Funny how all the profiles excerpted in the post ranged from what some call ‘underclass’ through ‘poor-ish’ to ‘just about managing’. Not the broadest corss-section of society. Maybe a broadish cross-section of former offenders needing help? Either way, this is just another example of roboticisation - robots replacing people. In the old days (earlier this century) the UK had enough (just) police to justify claims of proactive community policing, and enough probation staff (in govt employ, before being privatised) to actually help stop/reduce reoffending, probably as successfully as this pile of algorithmic shit.

I’ve heard there’s a special type of knot with which to do your laces that will help identify you and the authority which is rightfully your due.

1 Like

Yeah, they’re explicitly doing so to determine both class and race - I mean, one name data point is specifically “Family/personal names linked to ethnicity”. Many of the other data points are clearly designed to get at those as well, but via more round-about ways. What’s worse is they’re also explicitly tying those names to stereotypes; “Denise” = “low income worker” = “heavy TV viewer”.


Knowing Roger, is that finger going somewhere or pointing? I’m guessing going…

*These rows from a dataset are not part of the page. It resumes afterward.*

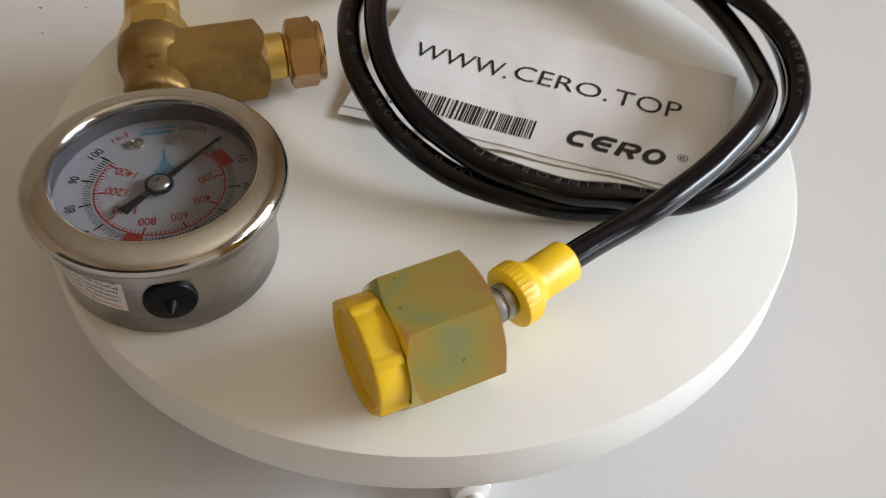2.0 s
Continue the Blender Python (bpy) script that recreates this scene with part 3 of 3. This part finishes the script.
def boot(r0, r1, length, flare):
    """A moulded sleeve: a ridged round head that narrows to the hose."""
    segs = 72
    rows = []
    for x, r, ridge in ((1.5, 3.0, 0), (0.3, 3.7, 0), (0, r0 - 0.5, 0), (0.4, r0, 1), (flare, r0, 1), (flare + 0.5, r0 - 0.15, 0), (flare + 1.8, r1 + 1.0, 0), (flare + 2.8, r1 + 0.3, 0), (flare + 4.2, r1, 0), (length - 0.5, r1 + 0.15, 0), (length, r1 - 0.2, 0), (length, 3.75, 0), (length - 2, 3.35, 0)):
        rows.append([(x * MM, (r + 0.25 * ridge * (i % 2)) * MM * math.sin(2 * math.pi * i / segs), (r + 0.25 * ridge * (i % 2)) * MM * math.cos(2 * math.pi * i / segs)) for i in range(segs)])
    return rings(rows)


def knurl(r, x0, x1, segs=176, rows_n=25):
    """A diamond-knurled band."""
    def ridge(k):
        return abs(k % 4 - 2) / 2

    def ring(x, heights):
        return [(x * MM, (r + h) * MM * math.sin(2 * math.pi * i / segs), (r + h) * MM * math.cos(2 * math.pi * i / segs)) for i, h in enumerate(heights)]

    out = [ring(x0, [-0.4] * segs)]
    for j in range(rows_n):
        out.append(ring(x0 + 0.25 + (x1 - x0 - 0.5) * j / (rows_n - 1), [0.42 * min(ridge(i + j), ridge(i - j)) for i in range(segs)]))
    out.append(ring(x1, [-0.4] * segs))
    return rings(out)


# large end
M = axis_frame(BIG, BIG_DIR)
nut = part("large_nut", moved(hex_body(27.3, 21.6, 7.4, depth=1.6, segs=384), M @ Matrix.Rotation(radians(2), 4, "X") @ Matrix.Translation((-21.6 * MM, 0, 0))), ZINC_GREEN, hose, "large yellow-chromate plated hex nut", 28)
part("washer", moved(turned([(-2.0, 6.7), (0.2, 6.7), (0.7, 6.4), (0.8, 4.6), (1.6, 4.3), (1.7, 3.2)], 48), M), ZINC_PINK, nut, "rosy plated inner ring")
part("nut_cap", moved(ribbed_cap(12.6, 7.0, 6, 1.5, 12), M @ Matrix.Translation((-21.6 * MM, 0, 0))), YELLOW, nut, "yellow plastic protective cap")
G = axis_frame(BIG, BOOT_A - BIG)
part("ferrule", moved(turned([(-1.5, 3.2), (2.0, 3.2), (2.1, 2.9), (2.5, 2.9), (2.6, 4.1), (2.9, 4.3), (4.6, 4.3), (4.9, 4.0), (5.0, 3.6), (5.5, 3.6), (5.6, 4.0), (5.9, 4.2), (7.4, 4.2), (7.7, 3.9), (11, 3.5)], 40), G), STEEL, hose, "crimped steel ferrule")
part("boot", moved(boot(7.2, 5.0, (BOOT_B - BOOT_A).length / MM, 4.2), axis_frame(BOOT_A, BOOT_B - BOOT_A)), YELLOW, hose, "yellow plastic sleeve")
# small end
M = axis_frame(SMALL, -SMALL_DIR)
snut = part("small_nut", moved(hex_body(22.4, 11.0), M @ Matrix.Rotation(radians(4), 4, "X") @ Matrix.Translation((9.8 * MM, 0, 0))), ZINC_PINK, hose, "rosy plated hex nut with a knurled band", 28)
part("knurled_band", moved(knurl(10.1, 2.4, 9.9), M), ROSY, snut, "rosy diamond-knurled band", 0)
part("end_ring", moved(turned([(3.0, 3.0), (2.0, 6.4), (0.4, 6.6), (0, 6.9), (0, 8.4), (0.5, 9.0), (1.6, 9.9), (2.5, 10.0)], 64), M), ROSY, snut, smooth=25)
part("nut_cap", moved(ribbed_cap(10.9, 5.2, 6, 1.5, 5), axis_frame(SMALL - SMALL_DIR * 20.8 * MM, SMALL_DIR)), YELLOW, snut, "yellow plastic protective cap")
part("ferrule", moved(turned([(-6, 3.4), (3, 3.9), (8, 3.9)], 40), axis_frame(SMALL, SB_B - SB_A)), STEEL, hose, "crimped steel ferrule")
part("boot", moved(boot(6.6, 4.8, (SB_B - SB_A).length / MM, 4.2), axis_frame(SB_A, SB_B - SB_A)), YELLOW, hose, "yellow plastic sleeve")

# ---- power cable of the turntable ----
cable = tagged(new("power_cable"), "white power cable with a plug, lying on the table", "cable")
cable.matrix_basis = pose(0.058, -0.010, TABLE_Z)
part("plug", moved(turned([(0, 3.4), (0.5, 4.2), (26, 5.2), (27.5, 4.6), (28, 2.6)], 32), pose(0, 0, 0.0053)), PLATE_WHITE, cable)
wire = smooth_path([(0.026, 0, 0.0045), (0.06, 0.002, 0.0024), (0.13, -0.012, 0.0024), (0.20, -0.10, 0.0024), (0.21, -0.40, 0.0024)], 0.008)
part("wire", tube(wire, 0.0022, 14), PLATE_WHITE, cable)

# ---- dust on the table ----
SPECKS = [(-156, -106.5, 1.6, 0.9), (-152, -90, 0.9, 0.8), (-139.5, -106.3, 0.8, 0.8), (-102, 138, 0.9, 0.7), (27.5, 170.7, 0.6, 2.4), (-99, 235, 1.2, 0.8)]
for x, y, a, b in SPECKS:
    ob = part("speck", lathe([(1.0, 0.0), (0.8, 0.12), (0.2, 0.16)], 10), SPECK, table)
    ob.matrix_basis = Matrix.Translation((x * MM, y * MM, TABLE_Z - FLOOR_Z + 0.0001)) @ Matrix.Diagonal((b * 0.5, a * 0.5, 1, 1))


def motions():
    for ob, base in SPUN:
        walk(ob, [(t, Matrix.Rotation(radians(-SPIN * (t - 8.0)), 4, "Z") @ base) for t in SPIN_ROWS])


motions()
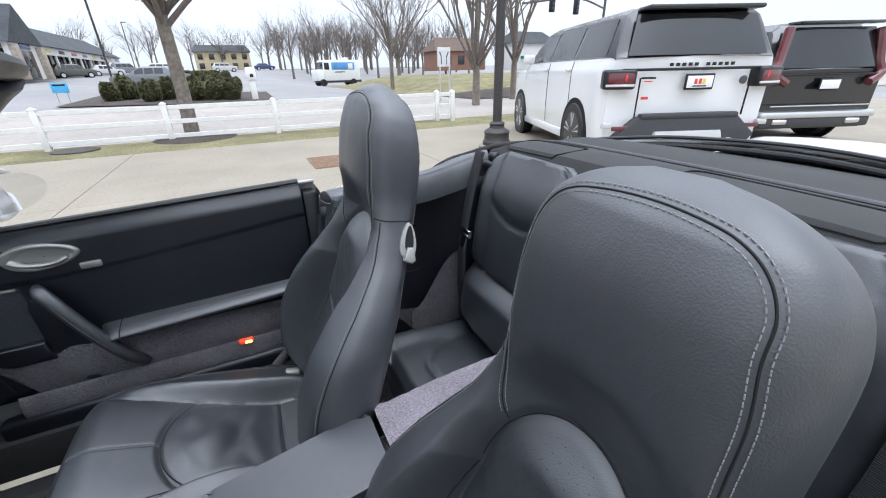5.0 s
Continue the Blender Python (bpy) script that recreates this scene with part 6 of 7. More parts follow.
def land(x0, y0, x1, y1, nx, ny, up):
    return grid(lambda u, v: Vector((x0 + (x1 - x0) * u, y0 + (y1 - y0) * v, rise(x0 + (x1 - x0) * u, y0 + (y1 - y0) * v) + up)), nx, ny)


GX = [-900, -400, -200, -120, -80] + list(range(-60, 64, 4)) + [80, 120, 200, 400, 900]
GY = [-900, -300, -100, -40, 0] + list(range(8, 124, 4)) + [140, 200, 300, 500, 900]
solid("ground", grid(lambda u, v: Vector((GX[int(round(u * (len(GX) - 1)))], GY[int(round(v * (len(GY) - 1)))], rise(GX[int(round(u * (len(GX) - 1)))], GY[int(round(v * (len(GY) - 1)))]) - 0.03)), len(GX), len(GY)), ASPHALT, "grey asphalt lot reaching to the horizon", "ground", kind="structure")
lotm = thing("concrete_lot", (0, 0, 0), "pale concrete car lot with saw-cut joints", "pavement", kind="structure")
xs = [-30, -24, -18, -12, -6.6, -2.4, 1.9, 6.2, 10.5, 15, 20]
ys = [-20, -14, -9, -4.6, 0.8, 4.6, 8.05]
for i in range(len(xs) - 1):
    for j in range(len(ys) - 1):
        part("slab", box(((xs[i] + xs[i + 1]) / 2, (ys[j] + ys[j + 1]) / 2, -0.05), (xs[i + 1] - xs[i] - 0.008, ys[j + 1] - ys[j] - 0.008, 0.1), 0.003, 1), CONCRETE, lotm)
solid("grass_strip", box((-5, 8.85, -0.045), (60, 1.6, 0.1), 0.02), GRASS, "dry green-brown grass strip along the fence", "grass", kind="structure")
solid("road", land(-60, 9.65, 60, 19.5, 31, 8, 0.0), ROAD, "worn pale concrete road behind the fence", "road", kind="structure")

# ---- white fence ----
fence = thing("fence", (0, 9.33, 0), "white three-rail vinyl ranch fence", "fence")
FX = [-5.96, -3.93, -1.95, 0.10, 2.06, 4.09]
ends = [(-6.75, 9.05), (4.42, 9.08)]
posts = [(x, 9.33) for x in FX] + ends
for x, y in posts:
    po = part("post", box((x, y, 0.35), (0.105, 0.105, 0.76), 0.006), VINYL, fence)
    part("post_cap", lathe([(0.082, 0), (0.082, 0.014), (0.055, 0.03), (0.005, 0.055)], 4, Matrix.Translation((x, y, 0.72)) @ pose(0, 0, 0, 0, 0, 45)), VINYL, po)
pairs = list(zip(posts[:6], posts[1:6])) + [(ends[0], posts[0]), (posts[5], ends[1])]
for (xa, ya), (xb, yb) in pairs:
    L = math.hypot(xb - xa, yb - ya)
    a = math.atan2(yb - ya, xb - xa)
    for z in (0.115, 0.395, 0.665):
        part("rail", box(((xa + xb) / 2, (ya + yb) / 2, z), (L, 0.04, 0.085), 0.004, 1, Matrix.Rotation(a, 3, "Z")), VINYL, fence)

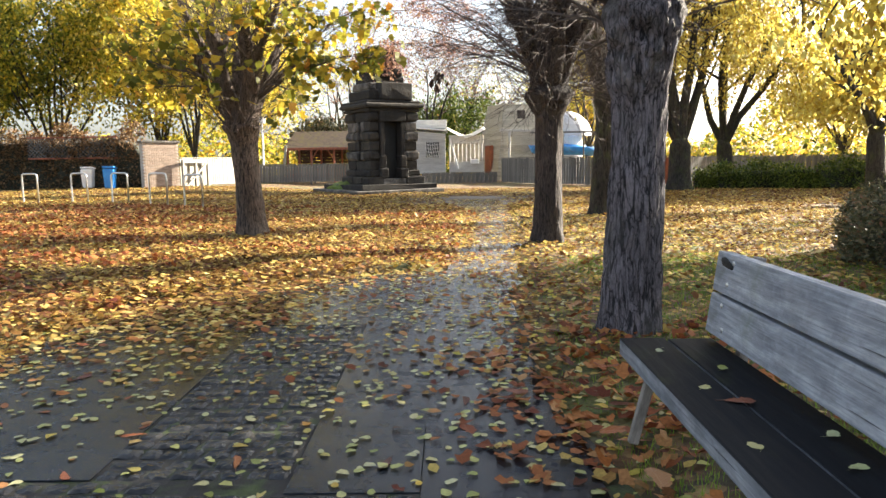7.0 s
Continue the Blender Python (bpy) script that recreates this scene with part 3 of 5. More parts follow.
# Seeds 79, 83 and 89: unseen trees added to shade paving and lawn.
for lx, ly, lh, lw, lr, sd, n, bk, sz in [(11.7, 32.8, 14.0, 4.8, 0.46, 61, 27000, "bark_moss", (0.1, 0.18)), (15.0, 36.2, 14.0, 4.6, 0.36, 67, 26000, "bark_moss", (0.1, 0.19)), (14.2, 23.2, 7.5, 3.0, 0.26, 71, 350, "bark_moss", (0.12, 0.2)), (10.6, 14.6, 6.6, 3.2, 0.3, 73, 5200, "bark_moss", (0.12, 0.2)), (13.5, 13.3, 9.5, 5.0, 0.32, 79, 10000, "bark_moss", (0.14, 0.24)), (13.4, 7.3, 9.0, 4.6, 0.3, 83, 24000, "bark_moss", (0.14, 0.24)), (20.5, 22.6, 9.5, 3.5, 0.38, 89, 300, "bark_moss", (0.14, 0.24))]:
    crown_tree("dark forked tree with hanging golden leaves, in a row partly added for shade" if n > 400 else "dark forked tree almost bare of leaves, in a row partly added for shade", lx, ly, lh, lr, sd, M[bk], 2.4, lw, n, sz, "leaf_olive" if ly < 14 else "leaf_gold", 1.9, 0.3, -1.1, hang=0.35, template=FAR_LEAF, group="golden trees", depth=2 if n < 400 else 3)


def bough(tree, root, tips, seed, twig, r0, droop, side, leaves=None):
    """Long whips that arch out from a pollard's head, each with side twigs, and leaves in bunches near their ends."""
    rnd = random.Random(seed)
    o = tree.matrix_basis.translation
    V, F, spots = [], [], []
    for tip in tips:
        a, b = Vector(root) - o, Vector(tip) - o
        lift = rnd.uniform(0.15, 0.45)
        n = 9
        pts = [a.lerp(b, i / n) + Vector((0, 0, lift * math.sin(math.pi * i / n))) + noise.noise_vector(Vector((i * 0.7, seed, tip[0] * 3))) * 0.09 * min(i, 3) / 3 for i in range(n + 1)]
        tube(V, F, pts, [r0 * (1 - 0.85 * i / n) for i in range(n + 1)], 6)
        for i in range(3, n + 1):
            for _ in range(side):
                d = ((pts[i] - pts[i - 1]).normalized() + rand_dir(rnd, -0.7, 0.7) * 0.9).normalized()
                q = shoot_path(rnd, pts[i], d, rnd.uniform(0.25, 0.75), droop + rnd.uniform(-0.06, 0.08), 5, 0.2)
                r1 = r0 * rnd.uniform(0.16, 0.28)
                tube(V, F, q, [r1, r1 * 0.9, r1 * 0.75, r1 * 0.6, r1 * 0.45, 0.0015], 4)
                for _ in range(2):
                    k = rnd.randint(1, 4)
                    q2 = shoot_path(rnd, q[k], (d + rand_dir(rnd, -0.8, 0.6)).normalized(), rnd.uniform(0.12, 0.4), droop, 3, 0.2)
                    tube(V, F, q2, [r1 * 0.6, r1 * 0.5, r1 * 0.4, 0.0012], 3)
                    spots += q2[1:]
                spots += q[3:]
    child("bough", mesh_of("bough", V, F, M[twig]), tree, "long arching whips")
    if leaves:
        n, size, mat, template, clumps, spread = leaves
        far = [p for p in spots if (p + o - Vector(root)).length > 0.9]
        picks = rnd.sample(far, min(clumps, len(far)))
        child("foliage", leaf_cloud("foliage", picks, n, spread, size, M[mat], template, seed, -1.0), tree, "hanging autumn leaves")["kind"] = "stuff"


bough(dark_tree, (3.7, 15.05, 2.75), [(1.8, 16.0, 3.35), (1.2, 16.6, 3.6), (1.6, 15.4, 4.1), (2.4, 14.5, 3.1), (0.7, 17.4, 4.2), (1.0, 16.8, 4.9), (2.2, 17.2, 3.2), (2.0, 14.2, 3.7), (5.4, 14.4, 3.3), (5.8, 15.6, 3.9)], 201, "twig", 0.016, -0.03, 4)
bough(dark_tree, (3.6, 15.2, 3.1), [(0.2, 17.6, 3.7), (-0.3, 18.0, 4.4), (0.6, 17.8, 5.0), (-0.6, 17.2, 5.2), (0.9, 18.2, 3.6), (1.6, 18.4, 4.6)], 203, "twig_red", 0.012, -0.08, 5, (7500, (0.024, 0.052), "leaf_pink", FAR_LEAF, 620, (0.06, 0.06, 0.07)))
bough(leafy_tree, (-1.55, 16.25, 2.5), [(0.95, 16.0, 3.35), (0.55, 15.9, 2.95), (0.35, 15.4, 3.9), (-0.25, 15.1, 2.35), (-3.2, 15.2, 3.2), (-0.5, 14.6, 4.1), (-2.8, 14.8, 2.7), (-3.9, 16.0, 3.6), (0.9, 16.8, 4.4)], 205, "twig", 0.026, -0.02, 3, (420, (0.13, 0.23), "leaf_maple", LOBED, 46, (0.1, 0.1, 0.12)))


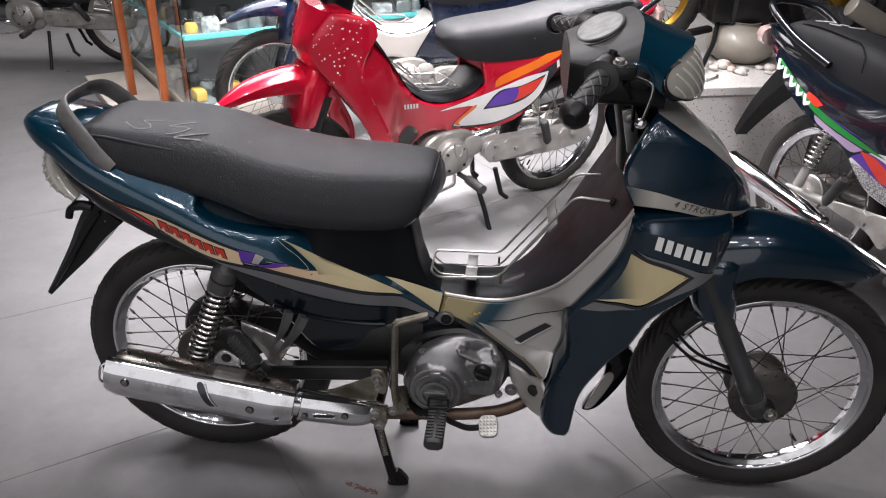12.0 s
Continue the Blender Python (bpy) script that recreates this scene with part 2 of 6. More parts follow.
def tube(pts, r, seg=8, closed=False, bm=None, flat=1.0):
    """A round bar along points; r is one radius or one per point."""
    bm = bm or bmesh.new()
    pts = [Vector(p) for p in pts]
    k = len(pts)
    rs = r if hasattr(r, "__len__") else [r] * k
    rings = []
    up = None
    for i, p in enumerate(pts):
        a = pts[(i - 1) % k] if closed or i else p
        b = pts[(i + 1) % k] if closed or i < k - 1 else p
        d = (b - a).normalized()
        if up is None:
            up = Vector((0, 0, 1)) if abs(d.z) < 0.9 else Vector((1, 0, 0))
        u = (up - d * up.dot(d)).normalized()
        v = d.cross(u)
        up = u
        rings.append([bm.verts.new(p + (u * math.cos(2 * math.pi * j / seg) + v * math.sin(2 * math.pi * j / seg) * flat) * rs[i]) for j in range(seg)])
    for i in range(k if closed else k - 1):
        A, B = rings[i], rings[(i + 1) % k]
        for j in range(seg):
            bm.faces.new((A[j], A[(j + 1) % seg], B[(j + 1) % seg], B[j]))
    if not closed:
        bm.faces.new(rings[0][::-1])
        bm.faces.new(rings[-1])
    return bm


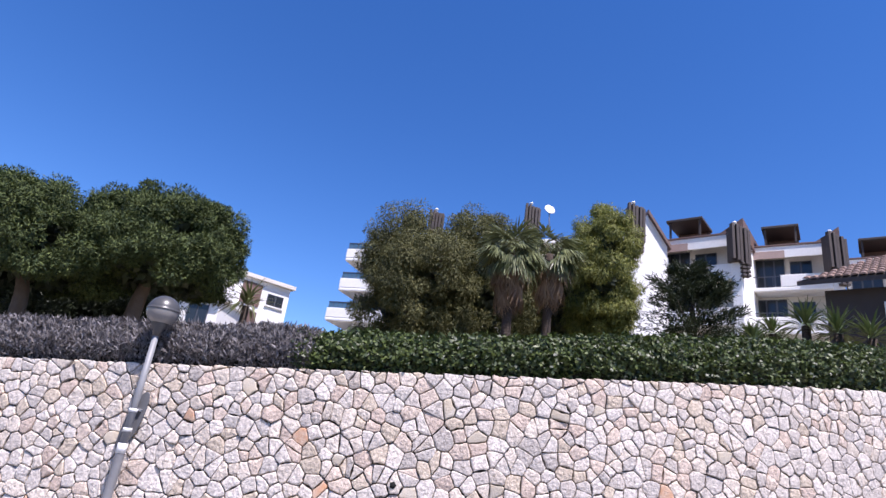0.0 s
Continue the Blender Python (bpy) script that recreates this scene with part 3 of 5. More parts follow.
def chimney_stack(az, el, depth, owner):
    p = polar(az, el, depth)
    c = new("chimney", box("chimney", (1.0, 0.6, 2.2), M_BROWN, 0.02))
    c.parent = owner
    c.matrix_world = Matrix.Translation((p.x, p.y, p.z - 1.3))
    tagged(c, "tall dark brown slatted chimney stack")
    for i in range(5):
        q = new("flue", box("flue", (0.17, 0.3, 2.3), M_BROWN, 0.03))
        q.parent = c
        q.matrix_local = Matrix.Translation((-0.46 + i * 0.23, -0.32 - 0.08 * (i % 2), 0.12 - 0.09 * i))
    for i in range(8):
        q = new("bracket", box("bracket", (0.22, 0.35, 0.16), M_BROWN, 0.03))
        q.parent = c
        q.matrix_local = Matrix.Translation((0.1 + 0.26 * (i % 2), -0.3, -1.25 - 0.24 * (i // 2)))
    q = new("vent_cap", lathe("vent_cap", [(0.001, 0.12), (0.1, 0.1), (0.13, 0.0), (0.06, -0.02), (0.06, -0.3), (0.001, -0.3)], M_WHITE, 12))
    q.parent = c
    q.matrix_local = Matrix.Translation((-0.1, 0.0, 1.45))


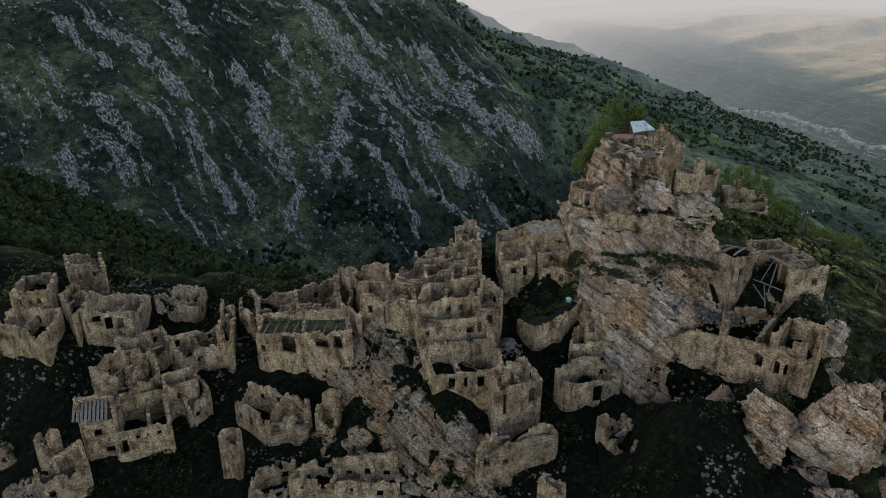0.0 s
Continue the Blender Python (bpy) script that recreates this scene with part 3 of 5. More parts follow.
def wall_mesh(p0, p1, zb, zt0, zt1, thick=0.44, openings=(), ragged=0.7, seed=0, cell=0.33):
    """A rubble wall from p0 to p1 in plan, with a crumbling top. openings: (u0, u1, v0, v1, arched), v from zb."""
    rng = np.random.default_rng(seed + 1000)
    L = math.hypot(p1[0] - p0[0], p1[1] - p0[1])
    H = max(zt0, zt1) - zb + ragged
    us = list(np.linspace(0, L, max(3, int(L / cell)) + 1))
    vs = list(np.linspace(0, H, max(3, int(H / (cell * 0.85))) + 1))

    def snap(vals, q):
        k = min(range(len(vals)), key=lambda i: abs(vals[i] - q))
        if abs(vals[k] - q) < cell * 0.35 and 0 < k < len(vals) - 1:
            vals[k] = q
        else:
            vals.append(q)
            vals.sort()
    for u0, u1, v0, v1, arch in openings:
        for q in (u0, u1):
            snap(us, q)
        for q in (v0, v1):
            snap(vs, q)
        if arch:
            for f in (0.12, 0.27, 0.5, 0.73, 0.88):
                us.append(u0 + (u1 - u0) * f)
            w = (u1 - u0) / 2
            for f in (0.0, 0.35, 0.66, 0.87):
                vs.append(v1 - w + w * f)
            us.sort()
            vs.sort()
    us, vs = np.array(us), np.array(vs)
    nu, nv = len(us) - 1, len(vs) - 1
    uc, vc = (us[:-1] + us[1:]) / 2, (vs[:-1] + vs[1:]) / 2
    off = rng.uniform(0, 100)
    prof = np.array([(zt0 + (zt1 - zt0) * u / L) - zb + ragged * (0.8 * noise.noise((u * 0.45 + off, 0.3, off)) + 0.22 * noise.noise((u * 1.7, off, 1.0)) + 0.12 * noise.noise((u * 4.1, off, 5.0))) for u in uc])
    for _ in range(int(L * ragged * 0.26 + rng.uniform(0, 1))):
        at, half, deep = rng.uniform(0, L), rng.uniform(0.5, 1.7), rng.uniform(0.5, 2.2) * min(1.0, ragged + 0.25)
        prof -= deep * np.clip(1 - np.abs(uc - at) / half, 0, 1) ** 0.7
    solid = vc[None, :] < prof[:, None]
    for u0, u1, v0, v1, arch in openings:
        inside = ((uc > u0) & (uc < u1))[:, None] & ((vc > v0) & (vc < v1))[None, :]
        if arch:
            w = (u1 - u0) / 2
            um = (u0 + u1) / 2
            above = np.clip(vc - (v1 - w), 0, None)[None, :]
            inside &= (uc - um)[:, None] ** 2 + above ** 2 < w * w
        solid &= ~inside
    solid[:, 0] = True
    d = Vector((p1[0] - p0[0], p1[1] - p0[1], 0)).normalized()
    nrm = Vector((d.y, -d.x, 0))
    verts, uvs, index, faces, fuv = [], [], {}, [], []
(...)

So what’s up with garden size? Right now I have 3 marijuana plants (legal of course) and a spider plant. I’m guessing that leaves me a lot of free time to commit crimes.

1 Like

The logical outcome of this, intentionally or not, is even worse than that already very unsavory result. Not only are they seeking to sort people based on this data, but by training their networks on this, governments will be training their automation to track, police and allocate people in a way that reinforces the model. Even if they don’t want to (and you can be sure many do), they’re creating systems that punish divergence from and reinforce adherence to expectations, effectively criminalizing class mobility.

Oh but wait, it gets even worse. Once even technically illiterate power brokers come to understand this, they’ll realize they can stack the deck for or against any group they want purely by tweaking the data-sets. Rather than relying on the fickle mistress of public opinion to hand them the power to oppress, they’ll be able to order it be programed in the very machinery of the state and its economic apparatus.



Mosaic has been in common use by financial institutions, MTOs and others for 20 years. I’m glad that police are using available information sources to protect the public. It isn’t stereotyping by any definition. Would you rather police protected victims of domestic violence by sending military armed cruisers to target random ethnic minority youths?

Interestingly, the police are using data that would be illegal for banks to use to make lending decisions on. In the UK, you can’t use race or gender for any credit scoring activity (That’s why Experian sell this as a marketing database- they have other tools for credit decisions).

What’s really surprising is that Durham police are using this openly themselves. The various English police forces generally use ACPO to cover up any secret data gathering like this

It could be the UK sense of “garden,” with the meaning that “yard” has in the US, rather than cultivating plants other than simple ground cover, like a lawn. In the US your backyard can have a garden, in the UK your back garden is your backyard - including a lawn, other cultivated plants, and maybe a patio.

Or maybe it IS actually a reference to flower or vegetable gardens, I dunno.

1 Like

That’s it. The context that makes this useful is that in the UK, land is expensive, so larger gardens are a status symbol, and correlate to more expensive / older houses.

Garden size can also be picked up from publicly available maps, which makes it very useful for this sort of fine-grained geographical targeting. Want to tell the difference between rich and poor residences in the same postal code?- look at the size of the houses and gardens on the map.


I’m sure that careful use of the chav-squared test kept this exercise at the highest levels of statistical rigor and objective data science.


That is what I took it to mean, an economic class indicator. Though I think it would be great if they had a database of the nicest kitchen gardens in an area for growing fruits and vegetables, for aficionados. I guess that’s what county fairs are for though. :grinning:

1 Like

Yeah, it’s already built into the system - leaping from indicators of race/class to stereotypes about race/class and then using that as a basis for how those people are treated (regardless of reality). If the “data” indicates someone is more likely to be a criminal, and you accordingly put more resources into policing them, then they’re more likely to be arrested, regardless of what they do, than anyone else, reinforcing the connection in the system, “validating” it. We’ve done that in the US without AI, but once you start talking about “data” it all seems so neutral and scientific.